Over three decades ago the World Meteorological Organization (WMO) held the first-ever global conferences on climate change in Geneva and Toronto, helping to put the issue on the international agenda. In 1988 the United Nations decided to set up an expert committee to gather the latest scientific understanding of the issue, and the Intergovernmental Panel on Climate Change or IPCC was born.

The panel published its first assessment report two years later. Back then, climate research was still in its early stages. The small number of computers in research institutions had computing power and storage capacities which look very modest indeed from a modern perspective. Despite this, the IPCC’s report was astonishingly accurate, and its fundamental findings were confirmed by all subsequent reports: climate change is caused by people. Curbing the rise in temperatures requires a swift and comprehensive reduction in emissions of greenhouse gases.

As a way of solving the climate problem, the first IPCC report recommended holding global climate conferences.
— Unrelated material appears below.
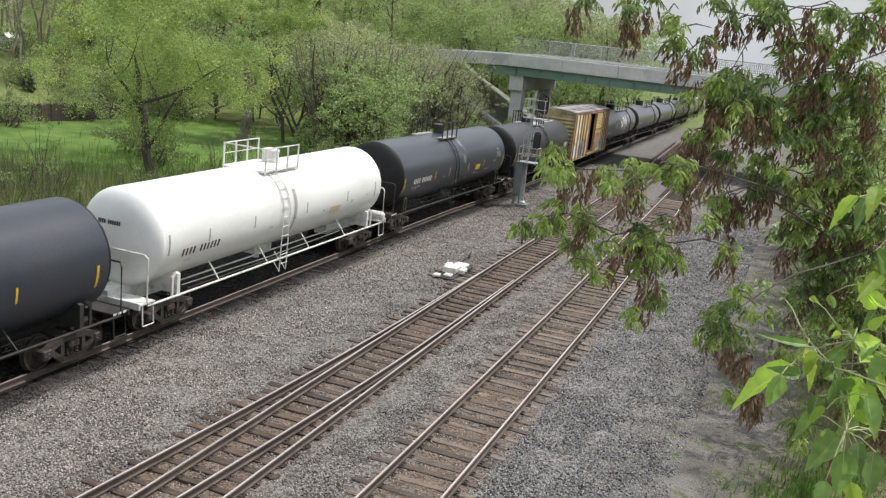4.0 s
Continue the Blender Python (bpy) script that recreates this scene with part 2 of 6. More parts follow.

The UN General Assembly took up this proposal and started negotiations for the climate change convention which was signed by 154 countries at the 1992 Earth Summit in Rio de Janeiro in Brazil and came into force two years later. Since then, 198 countries have signed the convention – almost all the countries in the world. The convention aims to prevent dangerous human interference with the climate system and to do so quickly enough to allow ecosystems to adapt naturally and for development to proceed in a sustainable manner.

Federal Chancellor Scholz speaks at COP27 in November 2022
Federal Chancellor Scholz speaks at COP27 in November 2022 © picture alliance/dpa

Since 1995 the annual global climate conferences have been called “COP”, which is short for “Conference of the Parties” to the UNFCCC climate framework convention, UNFCCC stands for United Nations Framework Convention on Climate Change. The UN climate secretariat bears the same name. Its creation was agreed at the first conference in Berlin, though the secretariat prefers to call itself UN Climate Change.

The Climate Tower in Bonn, headquarters of the UN climate secretariat

The secretariat’s headquarters have been located in Bonn since 1996. Other cities which volunteered to host the HQ included Geneva and Toronto, which had hosted the first WMO conferences. That the vote went in Bonn’s favour is mainly thanks to the former Federal Chancellor Angela Merkel. At that time she was Federal Environment Minister and campaigned for Germany’s former capital to host the climate secretariat. Since then, a large UN campus has grown up in Bonn. Over 20 UN organisations are represented there and make use of buildings including “Langer Eugen”, which once housed the offices of members of the parliament of West Germany. The newly-built Climate Tower has served as headquarters for the climate secretariat since 2022.

Every spring a “small climate conference” is held on the campus to allow a few thousand participants to prepare for the major summit meeting at the end of the year. The major climate conferences regularly see over 20,000 people taking part. In addition to government delegations, representatives from civil society, business, academia, science and the media also attend.

While the climate secretariat organises the conferences, the host nation is in charge. It appoints the conference president, leads the negotiations and can set its own choice of priorities. The success of a conference therefore depends on the host’s skill as a negotiator. The role of the climate secretariat is just as its name suggests: it provides organisational and administrative support to allow progress to be made.